Hadirnya bentuk penyelenggaraan pendidikan inklusif memberikan kesempatan yang
sama bagi setiap anak dengan berbagai latar belakang untuk dapat mengakses pendidikan
(Sutisna et al., 2020). Pendidikan inklusif adalah suatu sistem pendidikan yang mewujudkan
pendidikan untuk semua dengan cara menggabungkan anak-anak berkebutuhan khusus
untuk belajar bersama di dalam satu lingkungan dengan anak-anak normal (Murniarti &
Anastasia, 2016). Pendidikan inklusif dimaksudkan sebagai terciptanya langkah menghargai
keberagaman semua warga negara tanpa adanya diskriminasi. Sekolah dasar merupakan
salah satu jenjang pendidikan yang di dalamnya terdapat pelaksanaan pendidikan anak usia
dini. Batasan anak usia dini sesuai definisi dari National Association for the Education of Young
Children (NAEYC) adalah anak yang berada pada rentang 0 tahun (sejak lahir) sampai usia 8
tahun dan terdapat program pendidikan untuk mengembangkan potensi yang dimiliki oleh
anak (Jackman, 2012; Vanagosi, 2016). Anak yang memiliki rentang usia 7 hingga 8 tahun
umumnya berada di kelas 1 dan 2 sekolah dasar.

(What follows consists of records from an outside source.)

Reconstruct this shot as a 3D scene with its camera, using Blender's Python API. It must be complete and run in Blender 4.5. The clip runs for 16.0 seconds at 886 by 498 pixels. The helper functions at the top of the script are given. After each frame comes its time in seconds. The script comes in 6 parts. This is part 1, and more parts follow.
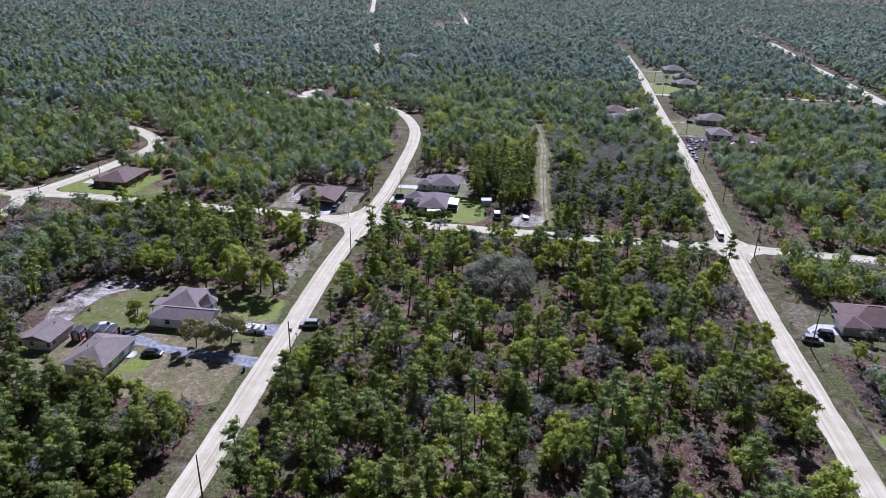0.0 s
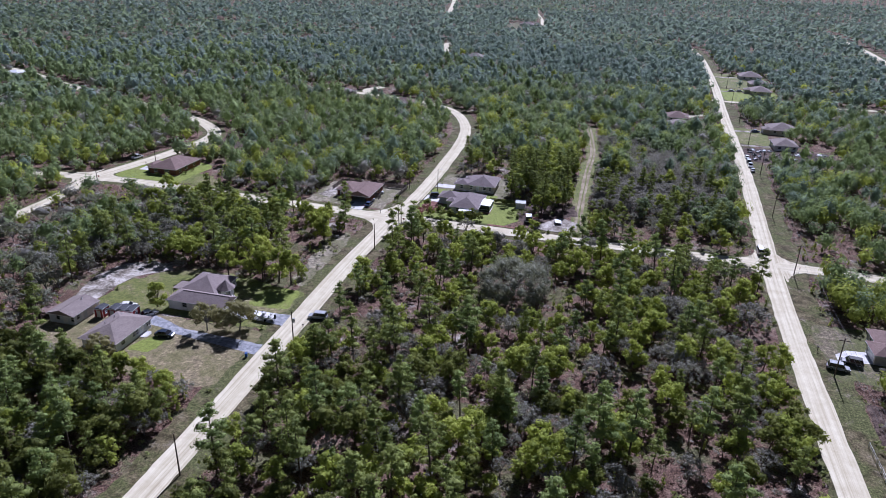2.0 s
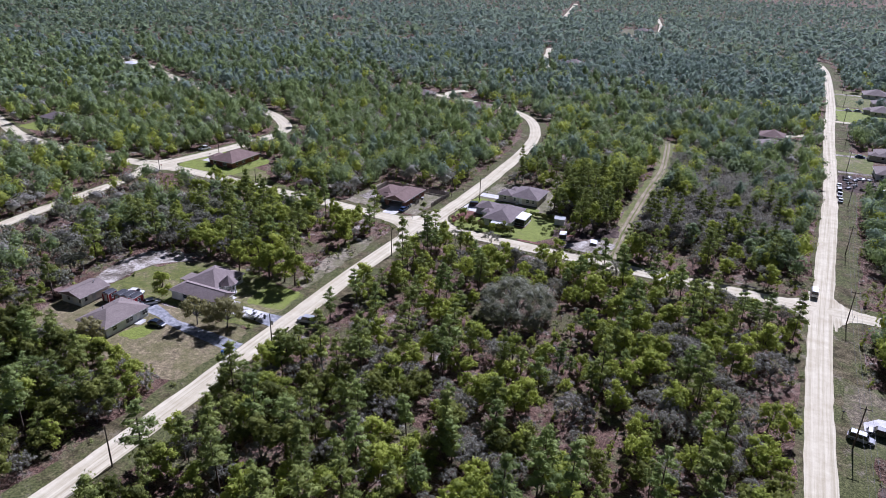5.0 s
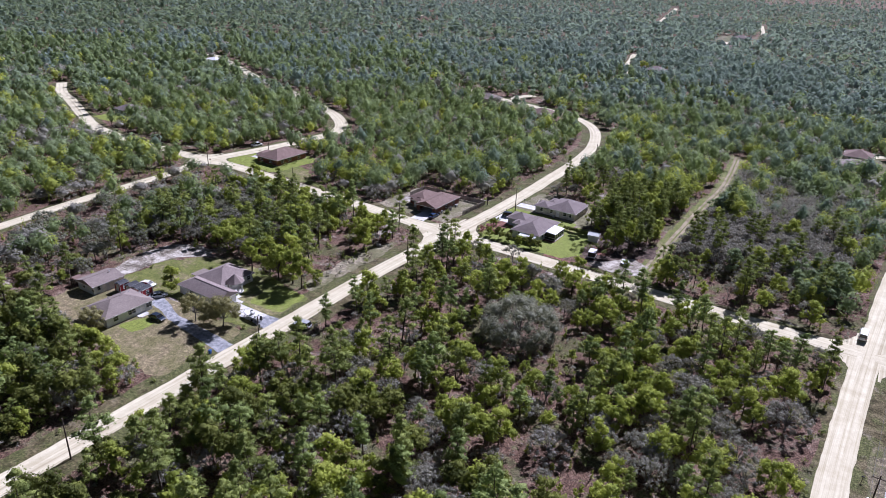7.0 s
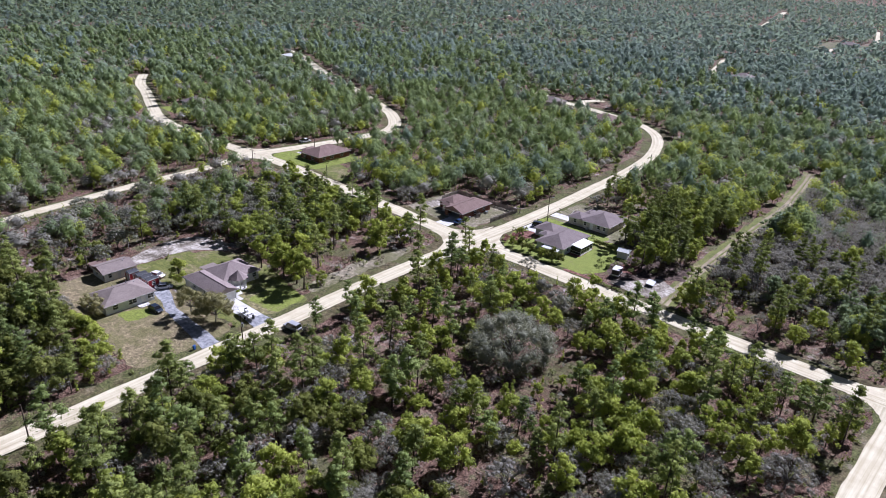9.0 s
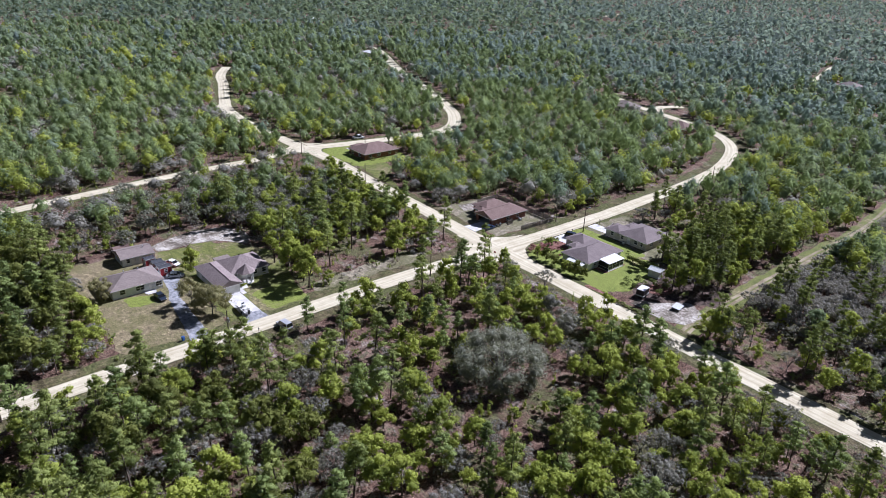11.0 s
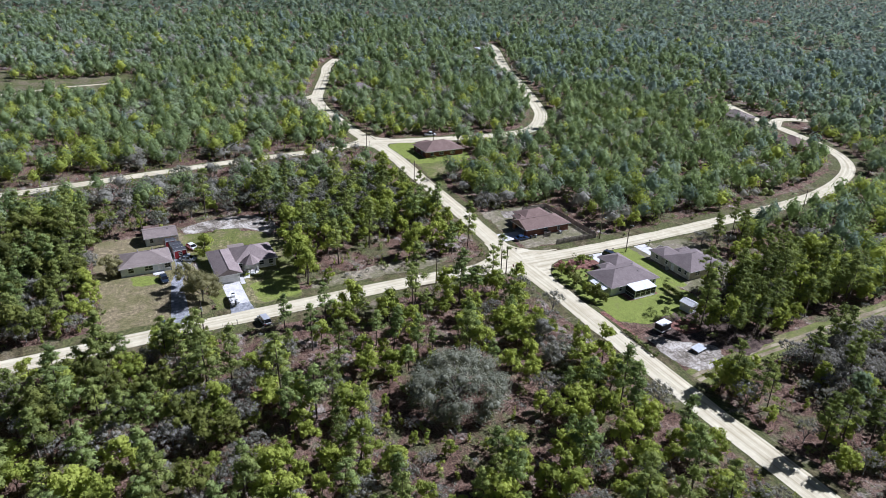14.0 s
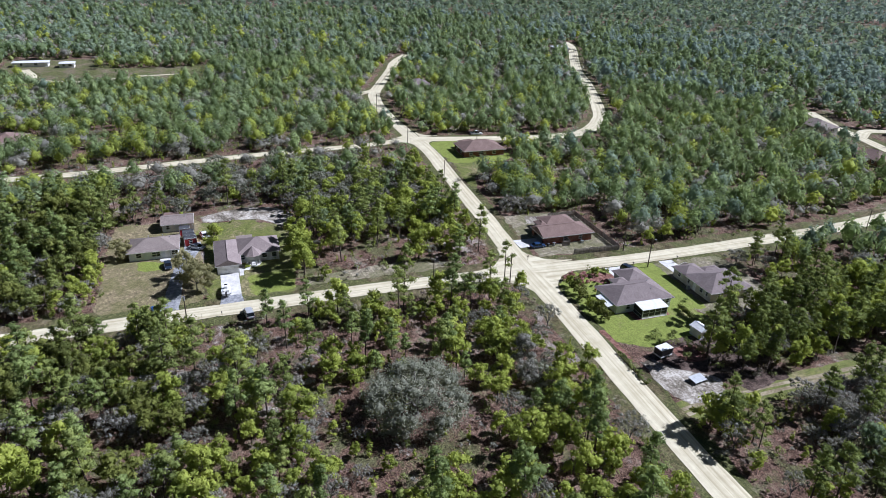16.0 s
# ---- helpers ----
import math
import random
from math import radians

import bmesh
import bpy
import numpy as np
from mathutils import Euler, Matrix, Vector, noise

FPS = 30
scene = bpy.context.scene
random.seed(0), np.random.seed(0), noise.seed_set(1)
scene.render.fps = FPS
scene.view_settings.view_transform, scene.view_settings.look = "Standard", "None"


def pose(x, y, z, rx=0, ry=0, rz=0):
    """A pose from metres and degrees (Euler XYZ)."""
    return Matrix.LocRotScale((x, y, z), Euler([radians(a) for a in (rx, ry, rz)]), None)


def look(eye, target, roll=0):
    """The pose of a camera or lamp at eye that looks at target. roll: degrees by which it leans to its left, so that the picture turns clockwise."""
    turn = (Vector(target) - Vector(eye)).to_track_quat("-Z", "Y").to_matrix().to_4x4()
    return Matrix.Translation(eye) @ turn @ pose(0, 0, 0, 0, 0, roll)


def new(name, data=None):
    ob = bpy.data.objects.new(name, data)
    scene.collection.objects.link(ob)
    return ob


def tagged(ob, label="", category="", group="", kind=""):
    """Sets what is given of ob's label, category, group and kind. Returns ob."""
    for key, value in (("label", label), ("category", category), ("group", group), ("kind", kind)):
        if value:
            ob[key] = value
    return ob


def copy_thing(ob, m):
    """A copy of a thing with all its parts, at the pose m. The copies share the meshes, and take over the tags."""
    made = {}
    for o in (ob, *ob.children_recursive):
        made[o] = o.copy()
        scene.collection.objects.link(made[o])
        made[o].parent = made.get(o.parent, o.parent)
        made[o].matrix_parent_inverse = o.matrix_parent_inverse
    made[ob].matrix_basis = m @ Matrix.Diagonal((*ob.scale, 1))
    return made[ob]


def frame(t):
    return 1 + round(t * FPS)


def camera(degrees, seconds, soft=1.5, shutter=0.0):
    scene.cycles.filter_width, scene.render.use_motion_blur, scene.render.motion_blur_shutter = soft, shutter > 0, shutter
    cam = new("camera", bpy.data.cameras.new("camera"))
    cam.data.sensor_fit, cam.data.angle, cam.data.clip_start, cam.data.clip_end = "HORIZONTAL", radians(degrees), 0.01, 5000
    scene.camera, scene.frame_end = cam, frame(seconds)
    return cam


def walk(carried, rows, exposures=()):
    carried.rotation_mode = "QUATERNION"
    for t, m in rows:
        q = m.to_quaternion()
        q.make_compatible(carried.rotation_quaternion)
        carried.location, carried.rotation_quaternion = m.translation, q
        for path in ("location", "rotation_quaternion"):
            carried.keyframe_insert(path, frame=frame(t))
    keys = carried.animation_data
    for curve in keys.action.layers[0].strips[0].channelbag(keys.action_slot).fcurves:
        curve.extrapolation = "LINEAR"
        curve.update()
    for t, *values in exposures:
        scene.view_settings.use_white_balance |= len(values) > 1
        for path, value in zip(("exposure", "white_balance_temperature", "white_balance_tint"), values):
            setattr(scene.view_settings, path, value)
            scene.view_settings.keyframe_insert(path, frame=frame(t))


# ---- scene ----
cam = camera(66.0, 16.0, soft=0.6)
METRES, EYE, TILT, LEAN, TURN = 181.0, 85.0, 0.0, 0.0, 6.9
ROWS = [
    (0.0, 0.0, 0.0, 0.0, 0.5, -23.17, -1.16),
    (0.5, 0.0198, -0.0008, 0.0002, 2.03, -23.2, -1.24),
    (1.0, 0.0415, 0.0001, 0.0001, 3.71, -23.21, -1.33),
    (1.5, 0.065, 0.003, 0.0007, 5.61, -23.27, -1.4),
    (2.0, 0.0892, 0.0084, 0.0011, 7.48, -23.32, -1.48),
    (2.5, 0.1143, 0.0163, 0.0018, 9.2, -23.34, -1.53),
    (3.0, 0.1394, 0.0263, 0.0024, 10.77, -23.37, -1.6),
    (3.5, 0.165, 0.0382, 0.0031, 12.32, -23.39, -1.67),
    (4.0, 0.1905, 0.0521, 0.0039, 13.89, -23.41, -1.73),
    (6.5, 0.313, 0.1448, 0.0073, 24.73, -23.51, -2.07),
    (7.0, 0.3365, 0.1672, 0.0078, 26.34, -23.57, -2.09),
    (7.5, 0.3591, 0.1903, 0.0077, 28.0, -23.63, -2.09),
    (8.0, 0.3808, 0.2145, 0.0076, 30.15, -23.7, -2.13),
    (8.5, 0.402, 0.2397, 0.0073, 32.33, -23.78, -2.15),
    (9.0, 0.4226, 0.266, 0.0073, 34.52, -23.86, -2.17),
    (11.5, 0.5135, 0.4104, 0.0033, 45.51, -24.33, -2.12),
    (12.0, 0.5286, 0.441, 0.0027, 47.64, -24.44, -2.11),
    (12.5, 0.5426, 0.4722, 0.0021, 49.8, -24.54, -2.1),
    (13.0, 0.5555, 0.5041, 0.0011, 51.93, -24.63, -2.06),
    (13.5, 0.5674, 0.5366, 0.0005, 54.02, -24.74, -2.02),
    (14.0, 0.5786, 0.5695, -0.0005, 56.12, -24.85, -1.97),
    (14.5, 0.5884, 0.6025, -0.0014, 58.21, -24.95, -1.93),
    (15.0, 0.5976, 0.636, -0.0023, 60.29, -25.06, -1.86),
    (15.5, 0.6061, 0.6697, -0.0035, 62.41, -25.17, -1.8),
    (16.0, 0.613, 0.704, -0.0046, 64.56, -25.29, -1.74),
]
walk(cam, [(t, pose(0, 0, EYE, TILT, LEAN, TURN) @ pose(METRES * x, METRES * y, METRES * z, 90 + pitch, roll, yaw)) for t, x, y, z, yaw, pitch, roll in ROWS],
     exposures=[(0.0, 0.36, 5010, 29), (3.5, 0.33, 5080, 29), (8.5, 0.60, 5290, 27), (16.0, 0.48, 5250, 17)])

# ---- world, sun, exposure ----
SUN_ELEVATION, SUN_AZIMUTH = 43.0, 4.0      # degrees; azimuth from +y towards +x
world = bpy.data.worlds.new("sky")
scene.world = world
world.use_nodes = True
wn = world.node_tree.nodes
sky = wn.new("ShaderNodeTexSky")
sky.sky_type = "NISHITA"
sky.sun_disc = False
sky.sun_elevation = radians(SUN_ELEVATION)
sky.sun_rotation = radians(SUN_AZIMUTH)
wn["Background"].inputs["Strength"].default_value = 0.016
world.node_tree.links.new(sky.outputs[0], wn["Background"].inputs["Color"])
sun = new("sun", bpy.data.lights.new("sun", "SUN"))
sun.data.energy, sun.data.angle, sun.data.color = 5.0, radians(0.53), (1.0, 0.955, 0.88)
_el, _az = radians(SUN_ELEVATION), radians(SUN_AZIMUTH)
sun.matrix_world = look((0, 0, 300), (-300 * math.sin(_az) * math.cos(_el), -300 * math.cos(_az) * math.cos(_el), 300 - 300 * math.sin(_el)))


# ---- materials ----
def material(name, rough=0.8, metal=0.0, spec=0.3):
    m = bpy.data.materials.new(name)
    m.use_nodes = True
    b = m.node_tree.nodes["Principled BSDF"]
    b.inputs["Roughness"].default_value = rough
    b.inputs["Metallic"].default_value = metal
    b.inputs["Specular IOR Level"].default_value = spec
    return m, m.node_tree.nodes, m.node_tree.links, b


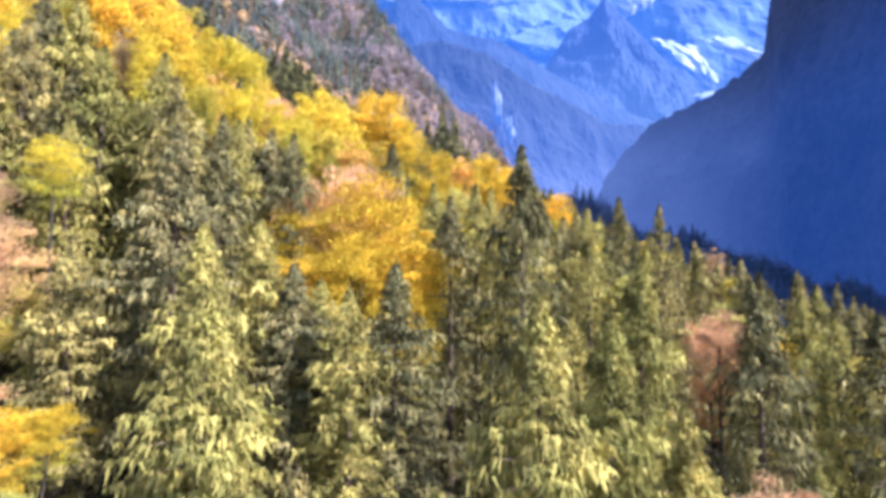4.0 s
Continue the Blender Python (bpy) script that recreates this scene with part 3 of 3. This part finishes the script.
SPRUCES_CREST = [
    (-53.8, 84.0, 123.9, 0.80), (-49.7, 84.0, 119.4, 0.85), (-48.5, 86.0, 119.2, 0.80), (-43.5, 85.0, 117.1, 0.80), (-38.0, 79.0, 111.3, 0.70), (-39.6, 86.0, 115.7, 0.85), (-34.9, 80.0, 109.4, 0.70), (-34.5, 84.0, 112.7, 0.80), (-33.7, 81.0, 108.8, 0.70), (-30.9, 81.0, 107.5, 0.70),
    (-33.4, 88.0, 110.4, 0.80), (-28.8, 83.0, 107.3, 0.70), (-29.0, 88.0, 109.2, 0.85), (-26.7, 82.0, 105.3, 0.65), (-25.2, 85.0, 106.8, 0.70), (-25.0, 90.0, 109.5, 0.85), (-22.3, 88.0, 106.7, 0.70), (-22.7, 95.0, 107.2, 0.80), (-18.7, 94.0, 104.5, 0.70), (-18.8, 98.0, 106.5, 0.70),
    (-51.5, 80.0, 123.5, 0.80), (-50.6, 82.0, 121.2, 0.80), (-47.3, 80.0, 118.4, 0.75), (-46.9, 82.0, 118.3, 0.80), (-45.9, 84.0, 118.0, 0.70), (-42.9, 82.0, 116.7, 0.75), (-38.5, 81.0, 114.0, 0.75),
    (-36.7, 80.0, 110.8, 0.70), (-36.2, 83.0, 115.3, 0.75), (-36.6, 86.0, 114.8, 0.80), (-33.7, 84.0, 111.9, 0.75), (-33.2, 86.0, 111.0, 0.80), (-30.3, 84.0, 109.5, 0.75), (-29.6, 87.0, 109.4, 0.80),
    (-26.4, 85.0, 108.0, 0.70), (-25.5, 88.0, 110.4, 0.75), (-23.1, 87.0, 107.8, 0.70), (-22.9, 92.0, 108.6, 0.75), (-20.3, 93.0, 106.3, 0.70), (-4.7, 92.0, 100.4, 0.60), (-2.5, 92.0, 102.3, 0.75),
    (-0.6, 94.0, 101.1, 0.80), (1.7, 96.0, 97.4, 0.60), (9.5, 108.0, 94.4, 0.60), (12.6, 110.0, 95.9, 0.75), (28.1, 118.0, 88.0, 0.70), (29.4, 116.0, 86.7, 0.70), (28.1, 105.0, 86.6, 0.60),
    (35.6, 118.0, 84.2, 0.60), (41.3, 112.0, 82.6, 0.60), (47.0, 118.0, 84.2, 0.75), (50.3, 116.0, 79.8, 0.60), (53.2, 112.0, 77.7, 0.70), (55.4, 108.0, 74.7, 0.80), (14.9, 106.0, 91.6, 0.60),
    (22.7, 112.0, 89.2, 0.60), (39.8, 116.0, 81.0, 0.60),
]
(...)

Anak usia dini dengan batasan usia paling tinggi adalah 8 tahun dapat berada di kelas
rendah sekolah dasar yaitu kelas 1 dan 2. Sekolah dasar juga terdapat siswa berkebutuhan
khusus. Tipe-tipe siswa berkebutuhan khusus di sekolah dasar inklusi adalah beragam.
Beberapa siswa berkebutuhan khusus ada yang dapat diidentifikasi dengan mudah karena
memiliki karakteristik yang dapat diamati, seperti siswa-siswa yang mengalami hambatan
fisik (Mahabbati, 2010). Namun, banyak juga yang tidak mudah untuk diidentifikasi
karakteristiknya hanya dengan melakukan pengamatan sekilas, seperti siswa berbakat
istimewa, siswa berkesulitan belajar spesifik, dan siswa dengan gangguan emosi dan perilaku.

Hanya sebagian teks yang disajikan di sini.